Prominent tree chopped down by council outside Sheffield Cathedral was infected
A prominent tree that was chopped down in the city centre this week was infected with ash dieback fungus.
Environmental crews from the City Council were out with chainsaws on Tuesday afternoon to cut down the tree in front of Sheffield Cathedral, at the corner or East Parade and Church Street.
An application to fell the tree that was put to the council in July reports the tree had been infected with ash dieback, a fungal disease that causes leaf loss.
The tree was felled out of concerns the disease could spread to two other ash trees in the vicinity of the cathedral if it was not cut down.

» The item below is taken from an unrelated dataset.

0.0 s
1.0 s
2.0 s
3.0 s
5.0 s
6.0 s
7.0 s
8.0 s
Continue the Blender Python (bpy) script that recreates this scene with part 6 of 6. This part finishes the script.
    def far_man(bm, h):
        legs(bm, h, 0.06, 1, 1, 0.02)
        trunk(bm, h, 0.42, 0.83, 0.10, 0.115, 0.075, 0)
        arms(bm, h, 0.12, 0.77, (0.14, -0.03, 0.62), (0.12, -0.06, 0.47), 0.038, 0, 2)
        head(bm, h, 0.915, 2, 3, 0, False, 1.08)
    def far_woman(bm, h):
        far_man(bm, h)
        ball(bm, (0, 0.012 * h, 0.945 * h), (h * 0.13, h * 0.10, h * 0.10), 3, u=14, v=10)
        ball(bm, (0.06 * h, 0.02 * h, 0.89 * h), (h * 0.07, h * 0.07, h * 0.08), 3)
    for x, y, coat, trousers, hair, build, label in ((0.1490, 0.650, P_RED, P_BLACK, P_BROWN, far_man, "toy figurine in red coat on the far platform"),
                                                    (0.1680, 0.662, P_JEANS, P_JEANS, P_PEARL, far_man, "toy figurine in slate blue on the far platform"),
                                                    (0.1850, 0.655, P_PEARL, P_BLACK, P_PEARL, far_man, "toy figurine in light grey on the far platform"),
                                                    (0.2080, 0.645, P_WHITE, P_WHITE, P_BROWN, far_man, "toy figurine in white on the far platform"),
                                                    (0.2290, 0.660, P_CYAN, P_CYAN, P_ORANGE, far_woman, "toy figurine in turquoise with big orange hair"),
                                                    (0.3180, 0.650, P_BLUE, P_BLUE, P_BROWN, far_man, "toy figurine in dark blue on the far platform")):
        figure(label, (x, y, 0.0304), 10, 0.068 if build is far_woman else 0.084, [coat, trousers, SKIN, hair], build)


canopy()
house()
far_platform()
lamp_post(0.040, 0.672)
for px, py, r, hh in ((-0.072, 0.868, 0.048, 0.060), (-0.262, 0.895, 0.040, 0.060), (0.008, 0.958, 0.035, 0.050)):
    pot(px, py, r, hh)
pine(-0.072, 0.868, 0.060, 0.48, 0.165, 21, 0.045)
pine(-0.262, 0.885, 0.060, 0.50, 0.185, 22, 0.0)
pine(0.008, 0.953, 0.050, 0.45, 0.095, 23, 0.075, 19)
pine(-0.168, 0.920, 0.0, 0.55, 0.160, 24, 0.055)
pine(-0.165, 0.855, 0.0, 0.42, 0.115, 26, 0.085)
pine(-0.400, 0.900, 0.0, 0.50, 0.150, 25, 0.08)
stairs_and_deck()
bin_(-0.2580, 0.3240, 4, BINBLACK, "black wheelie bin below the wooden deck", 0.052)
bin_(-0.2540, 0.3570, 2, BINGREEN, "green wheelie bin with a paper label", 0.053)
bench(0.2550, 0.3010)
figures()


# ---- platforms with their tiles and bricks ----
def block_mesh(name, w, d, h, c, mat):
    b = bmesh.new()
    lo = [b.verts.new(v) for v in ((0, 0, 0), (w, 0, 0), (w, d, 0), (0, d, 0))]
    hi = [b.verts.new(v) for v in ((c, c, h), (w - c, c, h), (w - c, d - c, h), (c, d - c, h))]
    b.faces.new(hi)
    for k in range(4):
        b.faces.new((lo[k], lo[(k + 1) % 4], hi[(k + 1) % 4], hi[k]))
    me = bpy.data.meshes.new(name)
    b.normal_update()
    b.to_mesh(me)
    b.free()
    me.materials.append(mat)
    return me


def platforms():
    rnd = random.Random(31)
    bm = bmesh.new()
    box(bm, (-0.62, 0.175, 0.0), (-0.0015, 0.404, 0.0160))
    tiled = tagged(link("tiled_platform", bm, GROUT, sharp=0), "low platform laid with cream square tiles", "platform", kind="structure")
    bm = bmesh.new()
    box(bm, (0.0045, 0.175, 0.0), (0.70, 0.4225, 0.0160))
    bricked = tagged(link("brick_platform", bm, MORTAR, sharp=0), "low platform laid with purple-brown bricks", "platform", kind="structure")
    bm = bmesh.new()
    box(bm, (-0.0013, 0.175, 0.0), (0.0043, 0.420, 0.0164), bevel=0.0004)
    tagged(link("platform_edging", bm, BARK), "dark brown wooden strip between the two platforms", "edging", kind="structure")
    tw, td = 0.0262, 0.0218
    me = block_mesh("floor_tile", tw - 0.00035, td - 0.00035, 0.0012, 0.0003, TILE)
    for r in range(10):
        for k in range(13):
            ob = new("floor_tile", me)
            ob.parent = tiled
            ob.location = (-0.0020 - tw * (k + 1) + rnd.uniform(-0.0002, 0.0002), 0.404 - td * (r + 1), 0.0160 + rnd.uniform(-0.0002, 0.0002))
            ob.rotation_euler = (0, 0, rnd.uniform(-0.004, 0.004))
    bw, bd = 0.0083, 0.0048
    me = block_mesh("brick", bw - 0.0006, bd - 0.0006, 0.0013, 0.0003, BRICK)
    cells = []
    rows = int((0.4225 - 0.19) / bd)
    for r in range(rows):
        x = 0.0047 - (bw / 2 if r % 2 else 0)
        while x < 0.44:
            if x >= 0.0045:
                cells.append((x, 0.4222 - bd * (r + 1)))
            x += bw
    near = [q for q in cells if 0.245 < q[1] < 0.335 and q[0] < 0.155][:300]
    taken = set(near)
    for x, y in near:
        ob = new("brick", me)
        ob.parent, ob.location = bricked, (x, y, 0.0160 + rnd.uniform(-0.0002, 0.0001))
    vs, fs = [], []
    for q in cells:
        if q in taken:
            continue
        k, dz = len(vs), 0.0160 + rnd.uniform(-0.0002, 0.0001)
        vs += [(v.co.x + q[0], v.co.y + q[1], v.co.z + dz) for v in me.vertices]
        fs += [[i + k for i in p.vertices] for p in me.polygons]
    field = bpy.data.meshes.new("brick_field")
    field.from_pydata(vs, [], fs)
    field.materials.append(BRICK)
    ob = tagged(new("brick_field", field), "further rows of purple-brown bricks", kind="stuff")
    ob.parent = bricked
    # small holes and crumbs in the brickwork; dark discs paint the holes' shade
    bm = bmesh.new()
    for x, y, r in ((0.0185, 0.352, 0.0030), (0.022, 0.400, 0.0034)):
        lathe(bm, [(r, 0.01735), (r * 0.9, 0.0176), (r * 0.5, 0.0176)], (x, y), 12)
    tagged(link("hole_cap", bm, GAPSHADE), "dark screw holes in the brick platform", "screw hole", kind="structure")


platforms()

The report by community tree officer Leonie Kapadia reads: “The tree is now significantly affected, with many dead twigs and smaller branches. It has only 40 per cent of a normal healthy canopy.
“We would aim to plant a replacement in this location, however the Cathedral has strict rules in place regarding soil disturbance, requiring the presence of an archaeologist etc and we are not yet sure whether it is possible to grind out the stump of the existing tree following removal.”
Another report reads: “The tree is located in a busy area and if it were to fall or lose large branches there is the possibility of significant damage or harm being caused.”
Ash dieback can potentially spread to other trees if fallen leaves from an infected ash are not cleared away.
The cut down tree was inside the City Centre Conservation Area.